BEGIN GIVEN DATA

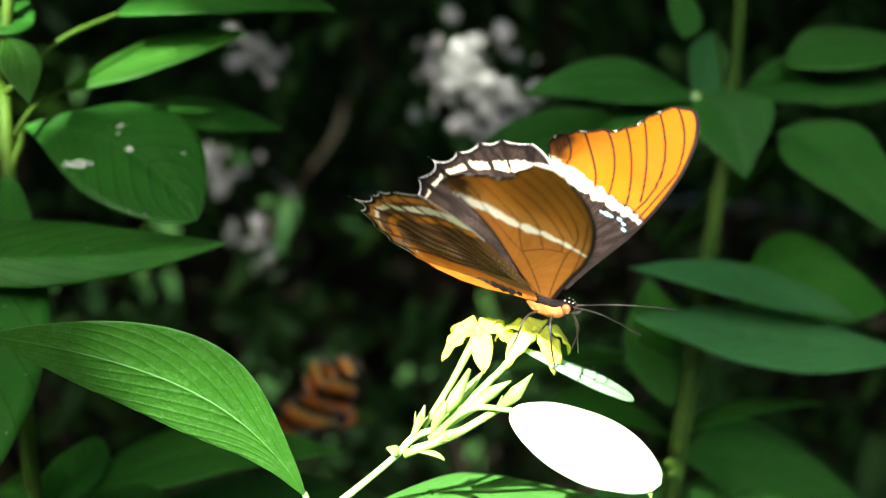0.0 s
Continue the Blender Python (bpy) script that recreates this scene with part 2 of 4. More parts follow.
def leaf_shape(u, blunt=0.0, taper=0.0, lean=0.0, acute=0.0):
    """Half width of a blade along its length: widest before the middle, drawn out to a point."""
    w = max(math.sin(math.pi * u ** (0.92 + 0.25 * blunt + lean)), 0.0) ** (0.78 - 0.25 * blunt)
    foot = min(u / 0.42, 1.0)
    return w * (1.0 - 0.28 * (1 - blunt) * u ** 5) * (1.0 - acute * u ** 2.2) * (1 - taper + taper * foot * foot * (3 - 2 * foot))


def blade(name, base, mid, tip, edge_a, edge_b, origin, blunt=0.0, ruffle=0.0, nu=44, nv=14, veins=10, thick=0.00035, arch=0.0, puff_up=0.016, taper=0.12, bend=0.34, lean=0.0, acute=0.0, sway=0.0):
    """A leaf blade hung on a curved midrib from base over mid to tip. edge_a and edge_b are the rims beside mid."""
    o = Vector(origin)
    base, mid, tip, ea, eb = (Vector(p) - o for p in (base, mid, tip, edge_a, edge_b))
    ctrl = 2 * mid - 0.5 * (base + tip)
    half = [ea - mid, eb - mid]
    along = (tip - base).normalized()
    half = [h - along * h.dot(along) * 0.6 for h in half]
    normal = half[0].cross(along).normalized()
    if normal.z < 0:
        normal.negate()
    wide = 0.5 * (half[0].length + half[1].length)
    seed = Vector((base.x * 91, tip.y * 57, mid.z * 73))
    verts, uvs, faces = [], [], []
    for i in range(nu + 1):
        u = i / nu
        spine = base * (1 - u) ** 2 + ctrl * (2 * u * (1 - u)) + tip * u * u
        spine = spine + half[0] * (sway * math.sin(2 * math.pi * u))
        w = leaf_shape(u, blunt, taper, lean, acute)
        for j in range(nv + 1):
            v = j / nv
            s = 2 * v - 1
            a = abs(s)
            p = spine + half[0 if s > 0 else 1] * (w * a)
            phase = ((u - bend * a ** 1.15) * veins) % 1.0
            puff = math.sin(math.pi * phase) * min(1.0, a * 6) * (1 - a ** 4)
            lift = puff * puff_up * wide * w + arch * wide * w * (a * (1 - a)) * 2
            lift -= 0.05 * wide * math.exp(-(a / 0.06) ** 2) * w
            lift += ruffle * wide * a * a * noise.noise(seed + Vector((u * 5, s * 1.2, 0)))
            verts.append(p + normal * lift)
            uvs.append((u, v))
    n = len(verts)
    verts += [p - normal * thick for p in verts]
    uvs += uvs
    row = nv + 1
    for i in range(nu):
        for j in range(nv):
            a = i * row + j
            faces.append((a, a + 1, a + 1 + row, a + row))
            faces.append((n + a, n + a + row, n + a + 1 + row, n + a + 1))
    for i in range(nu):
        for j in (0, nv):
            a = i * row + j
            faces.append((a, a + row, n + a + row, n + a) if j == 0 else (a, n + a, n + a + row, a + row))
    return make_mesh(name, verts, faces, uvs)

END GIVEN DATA

WORK INSTRUCTIONS:
Print the whole listing above once more, word for word, without its pictures.

SOLUTION:
0.0 s
Continue the Blender Python (bpy) script that recreates this scene with part 2 of 4. More parts follow.
def leaf_shape(u, blunt=0.0, taper=0.0, lean=0.0, acute=0.0):
    """Half width of a blade along its length: widest before the middle, drawn out to a point."""
    w = max(math.sin(math.pi * u ** (0.92 + 0.25 * blunt + lean)), 0.0) ** (0.78 - 0.25 * blunt)
    foot = min(u / 0.42, 1.0)
    return w * (1.0 - 0.28 * (1 - blunt) * u ** 5) * (1.0 - acute * u ** 2.2) * (1 - taper + taper * foot * foot * (3 - 2 * foot))


def blade(name, base, mid, tip, edge_a, edge_b, origin, blunt=0.0, ruffle=0.0, nu=44, nv=14, veins=10, thick=0.00035, arch=0.0, puff_up=0.016, taper=0.12, bend=0.34, lean=0.0, acute=0.0, sway=0.0):
    """A leaf blade hung on a curved midrib from base over mid to tip. edge_a and edge_b are the rims beside mid."""
    o = Vector(origin)
    base, mid, tip, ea, eb = (Vector(p) - o for p in (base, mid, tip, edge_a, edge_b))
    ctrl = 2 * mid - 0.5 * (base + tip)
    half = [ea - mid, eb - mid]
    along = (tip - base).normalized()
    half = [h - along * h.dot(along) * 0.6 for h in half]
    normal = half[0].cross(along).normalized()
    if normal.z < 0:
        normal.negate()
    wide = 0.5 * (half[0].length + half[1].length)
    seed = Vector((base.x * 91, tip.y * 57, mid.z * 73))
    verts, uvs, faces = [], [], []
    for i in range(nu + 1):
        u = i / nu
        spine = base * (1 - u) ** 2 + ctrl * (2 * u * (1 - u)) + tip * u * u
        spine = spine + half[0] * (sway * math.sin(2 * math.pi * u))
        w = leaf_shape(u, blunt, taper, lean, acute)
        for j in range(nv + 1):
            v = j / nv
            s = 2 * v - 1
            a = abs(s)
            p = spine + half[0 if s > 0 else 1] * (w * a)
            phase = ((u - bend * a ** 1.15) * veins) % 1.0
            puff = math.sin(math.pi * phase) * min(1.0, a * 6) * (1 - a ** 4)
            lift = puff * puff_up * wide * w + arch * wide * w * (a * (1 - a)) * 2
            lift -= 0.05 * wide * math.exp(-(a / 0.06) ** 2) * w
            lift += ruffle * wide * a * a * noise.noise(seed + Vector((u * 5, s * 1.2, 0)))
            verts.append(p + normal * lift)
            uvs.append((u, v))
    n = len(verts)
    verts += [p - normal * thick for p in verts]
    uvs += uvs
    row = nv + 1
    for i in range(nu):
        for j in range(nv):
            a = i * row + j
            faces.append((a, a + 1, a + 1 + row, a + row))
            faces.append((n + a, n + a + row, n + a + 1 + row, n + a + 1))
    for i in range(nu):
        for j in (0, nv):
            a = i * row + j
            faces.append((a, a + row, n + a + row, n + a) if j == 0 else (a, n + a, n + a + row, a + row))
    return make_mesh(name, verts, faces, uvs)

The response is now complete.